The appellants argue the chancellor had no basis for finding the signature was a forgery. In this case the question of a forgery was an ultimate fact to be decided. It is, indeed, the duty of the chancellor to decide the ultimate facts. In this case the chancellor had the duty and responsibility, after hearing the evidence, to make such a decision. We cannot say his decision was against the preponderance of the evidence. Mercantile Bank v. Phillips, 260 Ark. 129, 538 S.W.2d 277 (1976).

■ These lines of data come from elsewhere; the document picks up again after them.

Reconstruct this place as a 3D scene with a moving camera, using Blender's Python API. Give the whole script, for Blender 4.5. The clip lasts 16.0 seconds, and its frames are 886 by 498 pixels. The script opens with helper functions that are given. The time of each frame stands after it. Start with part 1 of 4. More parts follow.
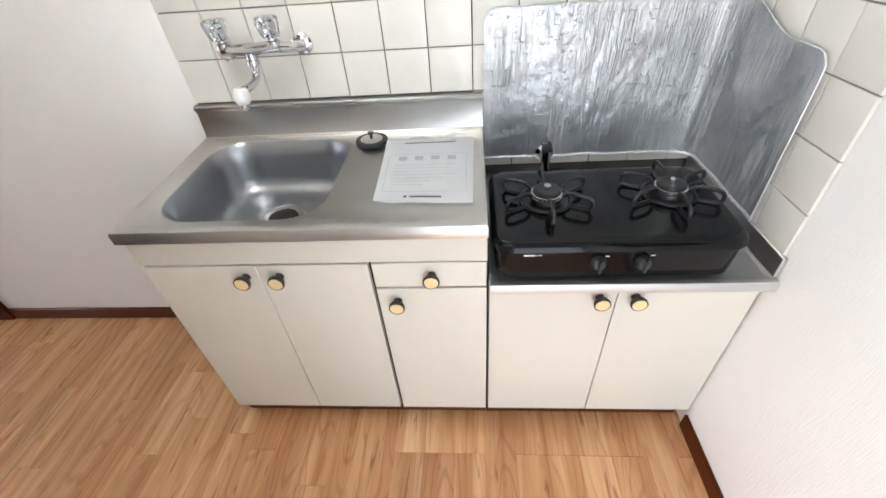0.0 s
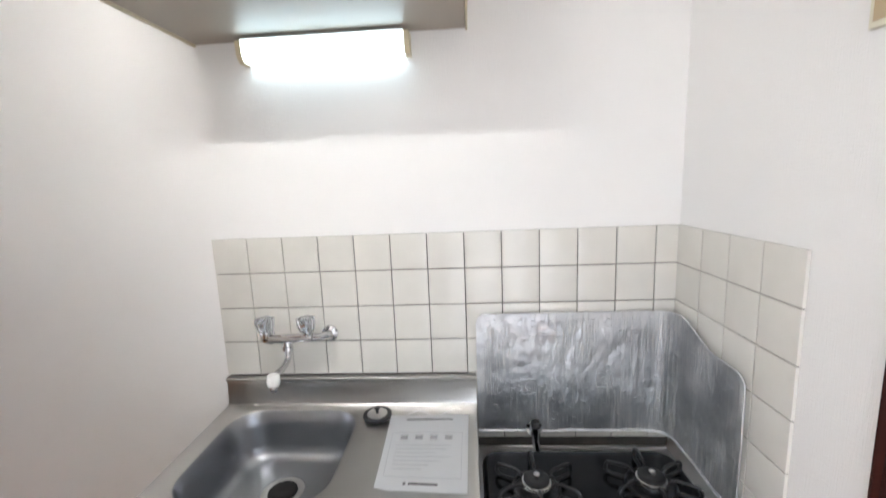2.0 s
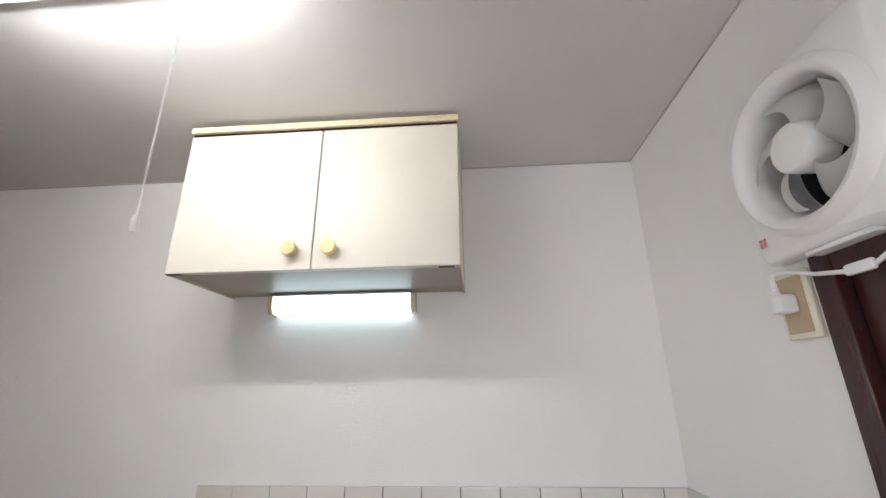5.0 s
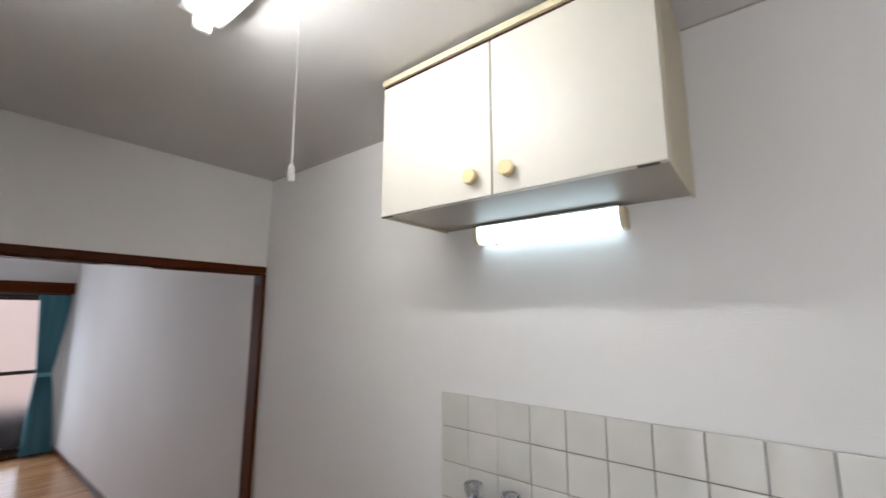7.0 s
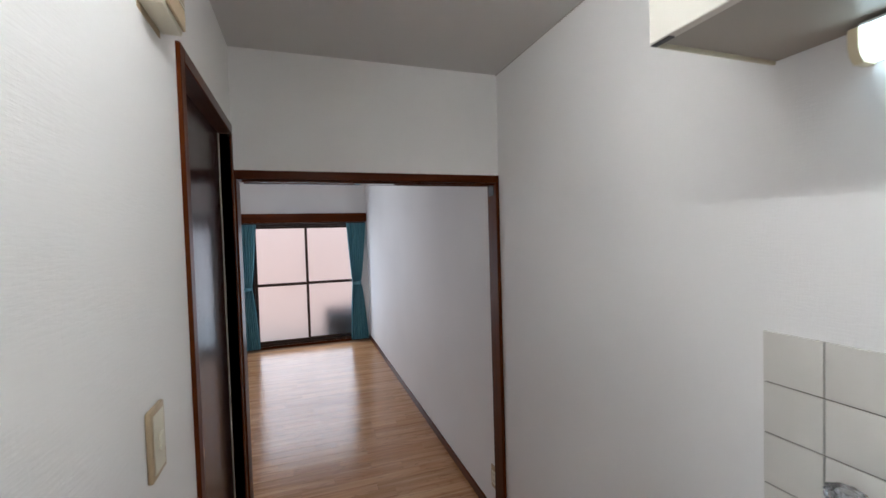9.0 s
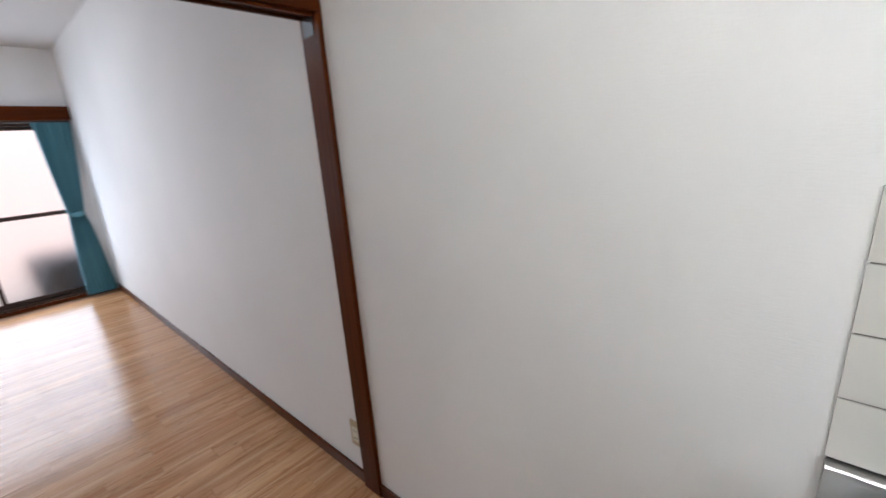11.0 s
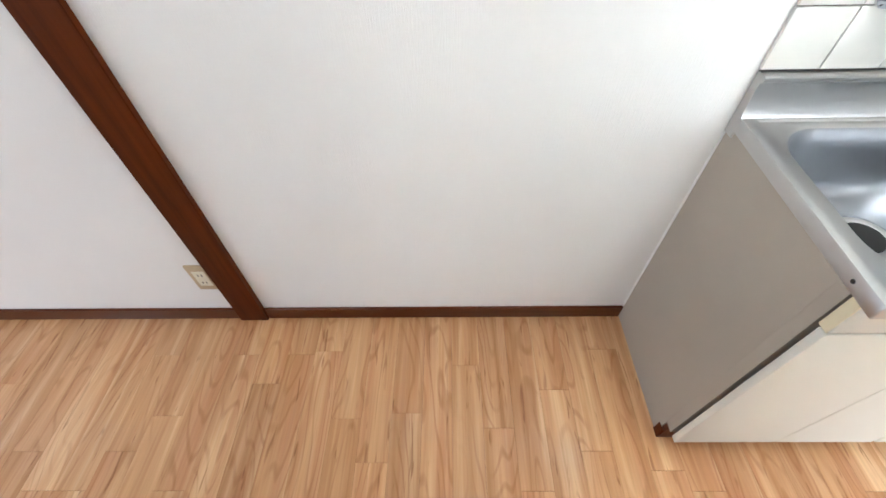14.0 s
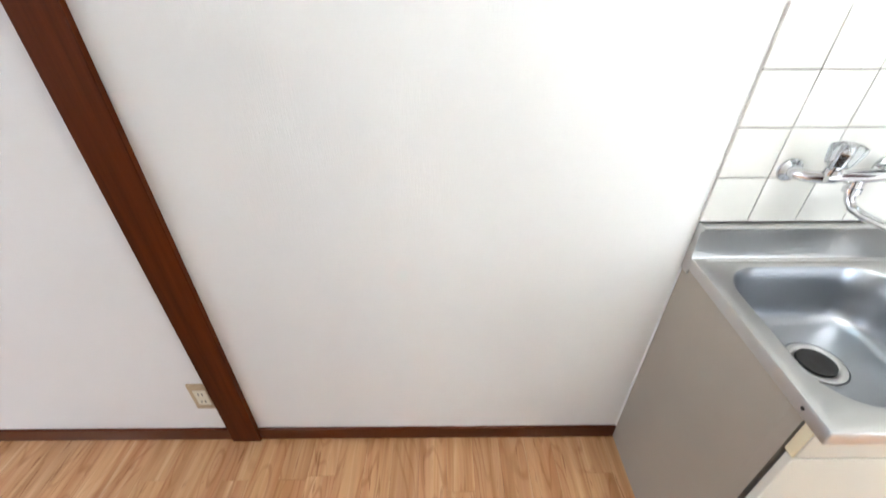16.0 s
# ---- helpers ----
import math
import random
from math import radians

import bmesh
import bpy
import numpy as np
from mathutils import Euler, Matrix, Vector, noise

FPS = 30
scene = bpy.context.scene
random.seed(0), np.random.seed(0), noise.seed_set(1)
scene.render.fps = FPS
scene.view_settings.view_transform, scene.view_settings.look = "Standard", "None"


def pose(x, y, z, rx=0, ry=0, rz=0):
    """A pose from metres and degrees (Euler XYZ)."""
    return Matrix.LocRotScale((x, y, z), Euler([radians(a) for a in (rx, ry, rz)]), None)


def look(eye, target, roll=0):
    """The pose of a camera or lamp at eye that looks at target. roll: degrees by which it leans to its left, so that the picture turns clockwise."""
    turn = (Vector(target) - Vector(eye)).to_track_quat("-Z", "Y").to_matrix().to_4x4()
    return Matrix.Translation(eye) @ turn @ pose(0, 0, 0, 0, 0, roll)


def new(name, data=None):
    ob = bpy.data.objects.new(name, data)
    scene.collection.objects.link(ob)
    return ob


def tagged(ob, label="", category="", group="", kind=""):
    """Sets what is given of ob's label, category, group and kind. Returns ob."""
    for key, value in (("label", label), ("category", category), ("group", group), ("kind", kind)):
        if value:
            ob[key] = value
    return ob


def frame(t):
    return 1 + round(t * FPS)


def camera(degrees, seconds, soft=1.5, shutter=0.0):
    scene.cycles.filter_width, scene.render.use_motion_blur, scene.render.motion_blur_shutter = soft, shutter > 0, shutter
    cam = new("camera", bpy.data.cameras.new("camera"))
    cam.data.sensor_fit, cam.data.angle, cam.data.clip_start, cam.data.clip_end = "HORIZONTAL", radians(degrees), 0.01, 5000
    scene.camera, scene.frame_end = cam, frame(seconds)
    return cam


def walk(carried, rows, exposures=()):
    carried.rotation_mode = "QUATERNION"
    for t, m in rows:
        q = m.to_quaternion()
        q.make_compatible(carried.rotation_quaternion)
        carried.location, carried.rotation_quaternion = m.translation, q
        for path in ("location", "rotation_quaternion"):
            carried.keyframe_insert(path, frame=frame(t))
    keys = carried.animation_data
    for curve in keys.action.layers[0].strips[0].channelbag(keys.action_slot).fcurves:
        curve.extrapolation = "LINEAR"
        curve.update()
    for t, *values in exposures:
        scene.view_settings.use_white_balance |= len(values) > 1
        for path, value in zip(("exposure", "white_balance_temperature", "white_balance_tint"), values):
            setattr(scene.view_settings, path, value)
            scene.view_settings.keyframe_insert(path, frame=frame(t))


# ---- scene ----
cam = camera(94.5, 16.0, soft=1.5, shutter=0.35)
PATH = [
    (0, (-0.624, -1.11, 1.252), (-0.775, 0.432, -0.012), -4.6),
    (0.5, (-0.619, -1.119, 1.268), (-0.767, 0.521, 0.133), -4.3),
    (1, (-0.607, -1.149, 1.329), (-0.757, 0.623, 0.413), -3.9),
    (1.5, (-0.598, -1.18, 1.414), (-0.748, 0.705, 0.764), -3.3),
    (2, (-0.604, -1.203, 1.466), (-0.731, 0.768, 1.153), -2.3),
    (2.5, (-0.599, -1.222, 1.512), (-0.726, 0.774, 1.511), -1.6),
    (3, (-0.594, -1.25, 1.548), (-0.715, 0.729, 1.808), -1.1),
    (3.5, (-0.584, -1.277, 1.574), (-0.696, 0.667, 2.034), -0.8),
    (3.7, (-0.581, -1.281, 1.583), (-0.69, 0.648, 2.101), -0.6),
    (4.2, (-0.571, -1.292, 1.591), (-0.682, 0.608, 2.205), -0.8),
    (4.75, (-0.57, -1.303, 1.594), (-0.687, 0.588, 2.237), -0.7),
    (5.3, (-0.571, -1.307, 1.593), (-0.73, 0.59, 2.209), -0.7),
    (5.8, (-0.571, -1.304, 1.594), (-0.819, 0.601, 2.152), -0.6),
    (6, (-0.57, -1.295, 1.598), (-0.897, 0.611, 2.111), -0.4),
    (6.5, (-0.526, -1.236, 1.588), (-1.288, 0.567, 2.0), -0.2),
    (7, (-0.473, -1.16, 1.595), (-1.698, 0.39, 1.902), 0.1),
    (7.3, (-0.463, -1.128, 1.596), (-1.923, 0.218, 1.836), 0.0),
    (7.5, (-0.48, -1.114, 1.586), (-2.049, 0.108, 1.792), -0.0),
    (8, (-0.551, -1.037, 1.573), (-2.319, -0.109, 1.679), -0.9),
    (8.2, (-0.592, -1.006, 1.573), (-2.409, -0.174, 1.646), -1.2),
    (8.7, (-0.701, -0.951, 1.559), (-2.585, -0.28, 1.544), -1.7),
    (9.25, (-0.869, -0.921, 1.535), (-2.755, -0.261, 1.431), -1.8),
    (9.8, (-1.06, -0.9, 1.506), (-2.878, -0.1, 1.294), -2.1),
    (10.3, (-1.232, -0.873, 1.476), (-2.912, 0.158, 1.14), -2.6),
    (10.5, (-1.306, -0.86, 1.456), (-2.902, 0.283, 1.072), -2.9),
    (11, (-1.467, -0.81, 1.429), (-2.76, 0.62, 0.893), -3.8),
    (11.5, (-1.68, -0.722, 1.424), (-2.6, 0.9, 0.69), -3.4),
    (12, (-1.834, -0.712, 1.408), (-2.383, 0.989, 0.51), -4.0),
    (12.5, (-1.931, -0.739, 1.382), (-2.209, 0.922, 0.302), -4.1),
    (13, (-1.952, -0.746, 1.338), (-2.079, 0.795, 0.07), -2.9),
    (13.5, (-1.96, -0.757, 1.295), (-2.022, 0.642, -0.133), -2.2),
    (14, (-1.979, -0.771, 1.267), (-2.01, 0.528, -0.254), -1.5),
    (14.5, (-1.98, -0.786, 1.267), (-1.986, 0.477, -0.284), -0.7),
    (15, (-1.986, -0.793, 1.269), (-1.966, 0.517, -0.243), 0.1),
    (15.5, (-1.988, -0.797, 1.306), (-1.969, 0.658, -0.067), -0.1),
    (16, (-1.989, -0.82, 1.378), (-1.979, 0.823, 0.237), -0.1),
]
EXPOSURES = [(0.0, 1.8, 6180, 8), (1.0, 1.7, 6180, 8), (1.5, 1.52, 6150, 9), (2.5, 1.14, 6200, 11), (3.5, 0.8, 6230, 11), (6.0, 0.6, 6230, 11), (7.0, 0.58, 6120, 10), (8.2, 0.45, 6000, 9), (10.3, 1.27, 5930, 8.5), (11.0, 1.32, 5930, 8), (12.5, 1.72, 5830, 6), (14.0, 2.42, 5780, 4), (16.0, 2.38, 5880, 5)]
walk(cam, [(t, look(eye, target, roll)) for t, eye, target, roll in PATH], EXPOSURES)

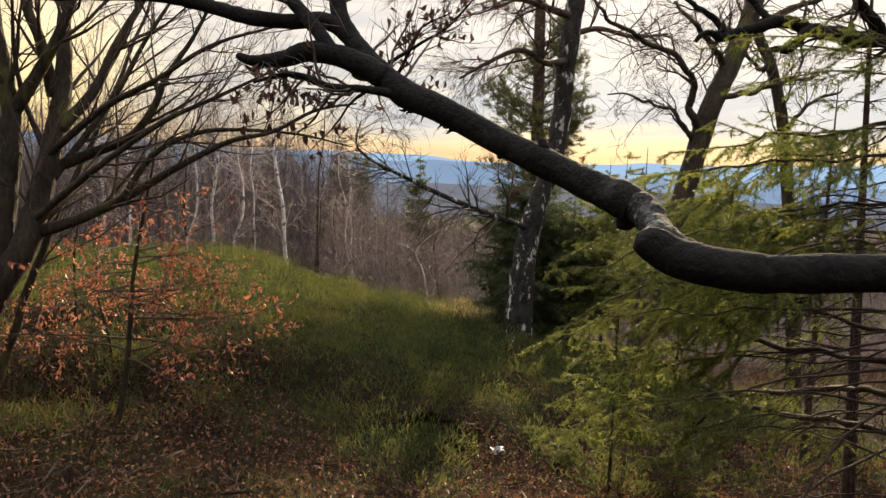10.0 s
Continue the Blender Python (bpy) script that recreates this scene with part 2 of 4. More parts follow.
OAK_LEAF = material("withered_oak_leaf", (0.05, 0.026, 0.017), (0.14, 0.07, 0.04), 20, 0.7, 0.0, per_island=0.6, through_light=0.3)
LITTER = material("fallen_leaves", (0.022, 0.010, 0.006), (0.44, 0.215, 0.115), 6, 0.55, 0.0, per_island=0.92, through_light=0.25, sheen=0.25)
# low and high also paint in bluish shaded gaps and yellow lit tufts
GRASS = material("bilberry_and_grass", (0.011, 0.036, 0.022), (0.20, 0.20, 0.05), 1.3, 0.75, 0.0, per_island=0.28, through_light=0.45, sheen=0.08, third=(0.15, 0.105, 0.042), third_scale=1.3, third_at=(0.56, 0.70), fine=4)
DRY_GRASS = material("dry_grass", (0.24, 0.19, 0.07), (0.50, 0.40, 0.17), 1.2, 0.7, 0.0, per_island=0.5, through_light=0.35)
WITHERED = material("withered_grass", (0.06, 0.042, 0.027), (0.20, 0.135, 0.09), 0.8, 0.8, 0.0, per_island=0.6, through_light=0.25)
GROUND = material("forest_soil", (0.012, 0.008, 0.005), (0.036, 0.022, 0.014), 2.5, 0.95, 0.8, third=(0.038, 0.036, 0.015), third_scale=0.8, third_at=(0.46, 0.62), fine=9, sheen=0.02)
SCRAP = material("pale_scrap", (0.14, 0.15, 0.16), (0.36, 0.36, 0.37), 20, 0.4, 0.3)


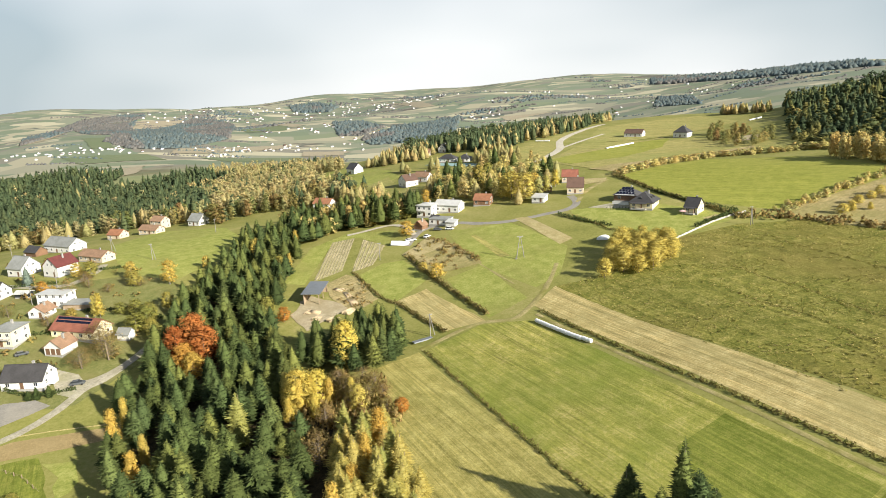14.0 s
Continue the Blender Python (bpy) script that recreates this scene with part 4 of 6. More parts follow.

After denying the motion for summary judgment and other pretrial motions, the court went on to find that the appellees were entitled to partition of the land. There is no doubt in our judgment that the court was correct in first denying the motion for summary judgment, which involved the question of the deed. Having disposed of that issue, the court was then in a position to deny or grant partition of the land. Therefore, we find no conflict on the question of whether chancery has jurisdiction to order partition when title to land may be an issue. The chancellor had jurisdiction of the case to determine the title dispute. He could properly retain jurisdiction for partition purposes once the title question was resolved. See Hankins v. Layne, supra.
The appellants had the burden of proving that they had title to the land. Their testimony and the offered instruments failed to meet that burden in the judgment of the chancellor. After a review of the record and a consideration of each allegation of error, we cannot say that the decision of the chancellor was against the preponderance of the evidence. Therefore, we affirm the decree of the chancellor.
Affirmed.
We agree. HARRIS, C.J., and BYRD and HOWARD, JJ.